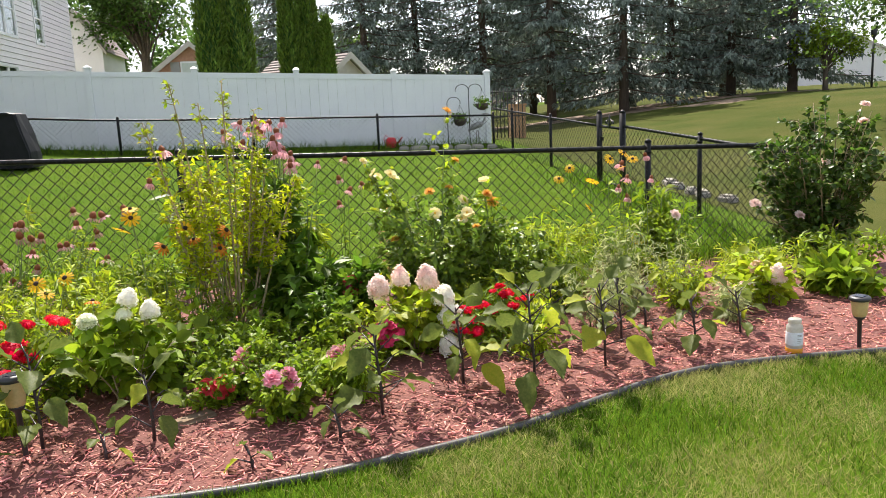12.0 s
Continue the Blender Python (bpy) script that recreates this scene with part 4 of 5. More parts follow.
add_roses(dark, "rose", F_WROSE, ROSE_FAR)

# green filler plants
for at, h, r, n, sz, shape, leaf, lab in (
        ((0.68, 3.42), 0.46, 0.34, 20, 0.055, LEAF, L_MID, "leafy green perennial without any flowers"),
        ((0.92, 2.30), 0.30, 0.36, 26, 0.05, LEAF, L_MID, "low spreading green perennial"),
        ((0.42, 2.62), 0.30, 0.32, 34, 0.032, LEAF_ROUND, L_MID, "low green rose foliage"),
        ((1.02, 3.55), 0.55, 0.34, 22, 0.06, LEAF_NARROW, L_LIGHT, "light green leafy bushy perennial"),
        ((1.42, 3.55), 0.60, 0.38, 24, 0.06, LEAF_NARROW, L_LIGHT, "tall light green perennial"),
        ((1.30, 2.20), 0.35, 0.30, 20, 0.075, LEAF, L_DEEP, "broad-leaved dark low perennial"),
        ((1.05, 1.75), 0.26, 0.30, 20, 0.05, LEAF, L_LIGHT, "low light green ground cover"),
        ((0.24, 2.06), 0.27, 0.15, 16, 0.08, LEAF_LANCE, L_MID, "tuft of bright lance-shaped leaves"),
        ((0.26, 3.62), 0.24, 0.16, 14, 0.07, LEAF_LANCE, L_LIGHT, "young light green leafy plant"),
        ((2.22, 0.42), 0.60, 0.40, 52, 0.075, LEAF_LANCE, L_LIGHT, "feathery bright green plant before the fence"),
        ((1.25, -1.35), 0.22, 0.30, 18, 0.13, LEAF, L_MID, "low broad-leaved hosta clump"),
        ((1.70, 0.05), 0.55, 0.22, 14, 0.06, LEAF_LANCE, L_SAGE, "grey green thin-leaved bushy plant"),
        ((1.55, -0.25), 0.45, 0.20, 12, 0.05, LEAF_LANCE, L_SAGE, "silvery upright thin-leaved plant"),
        ((2.3, 3.3), 0.45, 0.35, 18, 0.07, LEAF_NARROW, L_MID, "green weeds along the fence"),
        ((2.55, 0.95), 0.35, 0.35, 16, 0.06, LEAF_NARROW, L_LIGHT, "light green weeds below the fence"),
        ((2.6, 5.0), 0.5, 0.4, 18, 0.06, LEAF_NARROW, L_MID, "green growth behind the roses"),
        ((1.4, 6.9), 0.5, 0.35, 18, 0.07, LEAF_NARROW, L_DEEP, "dark green leafy clump"),
        ((1.75, 8.5), 0.6, 0.45, 22, 0.08, LEAF_NARROW, L_MID, "mixed leafy growth near the gate"),
        ((0.95, 4.35), 0.42, 0.32, 20, 0.06, LEAF_NARROW, L_LIGHT, "light green perennial behind the red flowers"),
        ((1.35, 4.4), 0.5, 0.35, 20, 0.06, LEAF_NARROW, L_MID, "green perennial among coneflowers"),
        ((0.75, 2.85), 0.36, 0.34, 24, 0.045, LEAF, L_MID, "leafy low green perennial clump"),
        ((1.15, 2.75), 0.42, 0.32, 22, 0.06, LEAF_NARROW, L_MID, "green clump before the shrub"),
        ((1.10, 3.15), 0.50, 0.34, 24, 0.055, LEAF, L_LIGHT, "light green leafy mixed clump"),
        ((1.55, 4.0), 0.50, 0.40, 26, 0.06, LEAF_NARROW, L_LIGHT, "tangled light green perennial growth"),
        ((2.0, 3.6), 0.55, 0.40, 26, 0.06, LEAF_NARROW, L_MID, "green perennial growth near the fence"),
        ((1.75, 2.0), 0.40, 0.34, 24, 0.09, LEAF, L_DEEP, "dark broad-leaved low growth"),
        ((2.4, 2.6), 0.40, 0.35, 20, 0.08, LEAF_NARROW, L_MID, "leafy growth under the coneflowers"),
        ((2.35, 2.0), 0.30, 0.30, 18, 0.06, LEAF_NARROW, L_LIGHT, "low weedy growth by the fence"),
        ((1.35, 5.55), 0.35, 0.35, 22, 0.06, LEAF, L_DEEP, "dark leafy growth under the roses"),
        ((2.3, 7.0), 0.7, 0.4, 24, 0.07, LEAF_NARROW, L_DEEP, "dark leafy growth by the fence"),
        ((2.2, 8.3), 0.75, 0.45, 24, 0.08, LEAF_NARROW, L_DEEP, "leafy stems near the fence end"),
        ((2.0, 1.1), 0.35, 0.34, 20, 0.06, LEAF_NARROW, L_LIGHT, "light green growth behind yellow roses"),
        ((1.15, 1.25), 0.26, 0.26, 18, 0.055, LEAF, L_LIGHT, "low light green leafy plant"),
        ((2.0, -1.2), 0.35, 0.35, 20, 0.07, LEAF_LANCE, L_LIGHT, "bright lance-leaved growth by the fence"),
        ((1.75, -1.7), 0.4, 0.35, 20, 0.08, LEAF_NARROW, L_MID, "green growth below the dark rose"),
        ((1.25, 0.25), 0.4, 0.2, 16, 0.05, LEAF_LANCE, L_SAGE, "silvery grey thin-leaved plant"),
        ((1.95, 0.0), 0.6, 0.3, 20, 0.06, LEAF_LANCE, L_MID, "tall thin-leaved green plant"),
        ((1.28, 0.95), 0.34, 0.30, 26, 0.045, LEAF, L_LIGHT, "light leafy growth before the yellow roses"),
        ((1.45, 0.62), 0.40, 0.26, 20, 0.05, LEAF_NARROW, L_MID, "mid green leafy low growth"),
        ((2.05, 7.3), 0.85, 0.40, 26, 0.08, LEAF_NARROW, L_MID, "leafy stems among fading coneflowers"),
        ((1.8, 8.1), 0.8, 0.45, 28, 0.08, LEAF_NARROW, L_MID, "leafy coneflower stems without flowers"),
        ((2.32, 2.32), 1.05, 0.34, 20, 0.09, LEAF_NARROW, L_LIGHT, "tall dark leafy stems below the coneflowers"),
        ((2.45, -0.55), 0.85, 0.20, 18, 0.09, LEAF_NARROW, L_MID, "tall leafy stems of the yellow daisies"),
        ((0.98, 0.52), 0.42, 0.16, 16, 0.05, LEAF_LANCE, L_SAGE, "silvery thin-leaved young plant"),
        ((1.18, -0.12), 0.38, 0.20, 18, 0.055, LEAF_NARROW, L_LIGHT, "light green young leafy plant"),
        ((0.85, -0.30), 0.26, 0.18, 14, 0.05, LEAF_LANCE, L_SAGE, "small grey green thin-leaved plant"),
        ((1.55, 0.50), 0.5, 0.22, 18, 0.055, LEAF_LANCE, L_MID, "green thin-leaved upright plant"),
        ((1.45, -0.7), 0.3, 0.28, 18, 0.07, LEAF_LANCE, L_LIGHT, "bright lance-leaved low growth"),
        ((2.1, 4.9), 0.45, 0.40, 24, 0.06, LEAF_NARROW, L_LIGHT, "light green leaves among the coneflowers"),
        ((0.60, 1.05), 0.3, 0.2, 12, 0.06, LEAF_NARROW, L_LIGHT, "small light green plant")):
    bush("green_perennial", lab, "plant", at, h, r, n, 10, 5, 0.09, sz, shape, leaf, M_STEM_G, thick=0.003, start=0.08)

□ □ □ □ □

(Work to do):
Omit every picture while copying the listing above exactly.

(Solution for this problem):
12.0 s
Continue the Blender Python (bpy) script that recreates this scene with part 4 of 5. More parts follow.
add_roses(dark, "rose", F_WROSE, ROSE_FAR)

# green filler plants
for at, h, r, n, sz, shape, leaf, lab in (
        ((0.68, 3.42), 0.46, 0.34, 20, 0.055, LEAF, L_MID, "leafy green perennial without any flowers"),
        ((0.92, 2.30), 0.30, 0.36, 26, 0.05, LEAF, L_MID, "low spreading green perennial"),
        ((0.42, 2.62), 0.30, 0.32, 34, 0.032, LEAF_ROUND, L_MID, "low green rose foliage"),
        ((1.02, 3.55), 0.55, 0.34, 22, 0.06, LEAF_NARROW, L_LIGHT, "light green leafy bushy perennial"),
        ((1.42, 3.55), 0.60, 0.38, 24, 0.06, LEAF_NARROW, L_LIGHT, "tall light green perennial"),
        ((1.30, 2.20), 0.35, 0.30, 20, 0.075, LEAF, L_DEEP, "broad-leaved dark low perennial"),
        ((1.05, 1.75), 0.26, 0.30, 20, 0.05, LEAF, L_LIGHT, "low light green ground cover"),
        ((0.24, 2.06), 0.27, 0.15, 16, 0.08, LEAF_LANCE, L_MID, "tuft of bright lance-shaped leaves"),
        ((0.26, 3.62), 0.24, 0.16, 14, 0.07, LEAF_LANCE, L_LIGHT, "young light green leafy plant"),
        ((2.22, 0.42), 0.60, 0.40, 52, 0.075, LEAF_LANCE, L_LIGHT, "feathery bright green plant before the fence"),
        ((1.25, -1.35), 0.22, 0.30, 18, 0.13, LEAF, L_MID, "low broad-leaved hosta clump"),
        ((1.70, 0.05), 0.55, 0.22, 14, 0.06, LEAF_LANCE, L_SAGE, "grey green thin-leaved bushy plant"),
        ((1.55, -0.25), 0.45, 0.20, 12, 0.05, LEAF_LANCE, L_SAGE, "silvery upright thin-leaved plant"),
        ((2.3, 3.3), 0.45, 0.35, 18, 0.07, LEAF_NARROW, L_MID, "green weeds along the fence"),
        ((2.55, 0.95), 0.35, 0.35, 16, 0.06, LEAF_NARROW, L_LIGHT, "light green weeds below the fence"),
        ((2.6, 5.0), 0.5, 0.4, 18, 0.06, LEAF_NARROW, L_MID, "green growth behind the roses"),
        ((1.4, 6.9), 0.5, 0.35, 18, 0.07, LEAF_NARROW, L_DEEP, "dark green leafy clump"),
        ((1.75, 8.5), 0.6, 0.45, 22, 0.08, LEAF_NARROW, L_MID, "mixed leafy growth near the gate"),
        ((0.95, 4.35), 0.42, 0.32, 20, 0.06, LEAF_NARROW, L_LIGHT, "light green perennial behind the red flowers"),
        ((1.35, 4.4), 0.5, 0.35, 20, 0.06, LEAF_NARROW, L_MID, "green perennial among coneflowers"),
        ((0.75, 2.85), 0.36, 0.34, 24, 0.045, LEAF, L_MID, "leafy low green perennial clump"),
        ((1.15, 2.75), 0.42, 0.32, 22, 0.06, LEAF_NARROW, L_MID, "green clump before the shrub"),
        ((1.10, 3.15), 0.50, 0.34, 24, 0.055, LEAF, L_LIGHT, "light green leafy mixed clump"),
        ((1.55, 4.0), 0.50, 0.40, 26, 0.06, LEAF_NARROW, L_LIGHT, "tangled light green perennial growth"),
        ((2.0, 3.6), 0.55, 0.40, 26, 0.06, LEAF_NARROW, L_MID, "green perennial growth near the fence"),
        ((1.75, 2.0), 0.40, 0.34, 24, 0.09, LEAF, L_DEEP, "dark broad-leaved low growth"),
        ((2.4, 2.6), 0.40, 0.35, 20, 0.08, LEAF_NARROW, L_MID, "leafy growth under the coneflowers"),
        ((2.35, 2.0), 0.30, 0.30, 18, 0.06, LEAF_NARROW, L_LIGHT, "low weedy growth by the fence"),
        ((1.35, 5.55), 0.35, 0.35, 22, 0.06, LEAF, L_DEEP, "dark leafy growth under the roses"),
        ((2.3, 7.0), 0.7, 0.4, 24, 0.07, LEAF_NARROW, L_DEEP, "dark leafy growth by the fence"),
        ((2.2, 8.3), 0.75, 0.45, 24, 0.08, LEAF_NARROW, L_DEEP, "leafy stems near the fence end"),
        ((2.0, 1.1), 0.35, 0.34, 20, 0.06, LEAF_NARROW, L_LIGHT, "light green growth behind yellow roses"),
        ((1.15, 1.25), 0.26, 0.26, 18, 0.055, LEAF, L_LIGHT, "low light green leafy plant"),
        ((2.0, -1.2), 0.35, 0.35, 20, 0.07, LEAF_LANCE, L_LIGHT, "bright lance-leaved growth by the fence"),
        ((1.75, -1.7), 0.4, 0.35, 20, 0.08, LEAF_NARROW, L_MID, "green growth below the dark rose"),
        ((1.25, 0.25), 0.4, 0.2, 16, 0.05, LEAF_LANCE, L_SAGE, "silvery grey thin-leaved plant"),
        ((1.95, 0.0), 0.6, 0.3, 20, 0.06, LEAF_LANCE, L_MID, "tall thin-leaved green plant"),
        ((1.28, 0.95), 0.34, 0.30, 26, 0.045, LEAF, L_LIGHT, "light leafy growth before the yellow roses"),
        ((1.45, 0.62), 0.40, 0.26, 20, 0.05, LEAF_NARROW, L_MID, "mid green leafy low growth"),
        ((2.05, 7.3), 0.85, 0.40, 26, 0.08, LEAF_NARROW, L_MID, "leafy stems among fading coneflowers"),
        ((1.8, 8.1), 0.8, 0.45, 28, 0.08, LEAF_NARROW, L_MID, "leafy coneflower stems without flowers"),
        ((2.32, 2.32), 1.05, 0.34, 20, 0.09, LEAF_NARROW, L_LIGHT, "tall dark leafy stems below the coneflowers"),
        ((2.45, -0.55), 0.85, 0.20, 18, 0.09, LEAF_NARROW, L_MID, "tall leafy stems of the yellow daisies"),
        ((0.98, 0.52), 0.42, 0.16, 16, 0.05, LEAF_LANCE, L_SAGE, "silvery thin-leaved young plant"),
        ((1.18, -0.12), 0.38, 0.20, 18, 0.055, LEAF_NARROW, L_LIGHT, "light green young leafy plant"),
        ((0.85, -0.30), 0.26, 0.18, 14, 0.05, LEAF_LANCE, L_SAGE, "small grey green thin-leaved plant"),
        ((1.55, 0.50), 0.5, 0.22, 18, 0.055, LEAF_LANCE, L_MID, "green thin-leaved upright plant"),
        ((1.45, -0.7), 0.3, 0.28, 18, 0.07, LEAF_LANCE, L_LIGHT, "bright lance-leaved low growth"),
        ((2.1, 4.9), 0.45, 0.40, 24, 0.06, LEAF_NARROW, L_LIGHT, "light green leaves among the coneflowers"),
        ((0.60, 1.05), 0.3, 0.2, 12, 0.06, LEAF_NARROW, L_LIGHT, "small light green plant")):
    bush("green_perennial", lab, "plant", at, h, r, n, 10, 5, 0.09, sz, shape, leaf, M_STEM_G, thick=0.003, start=0.08)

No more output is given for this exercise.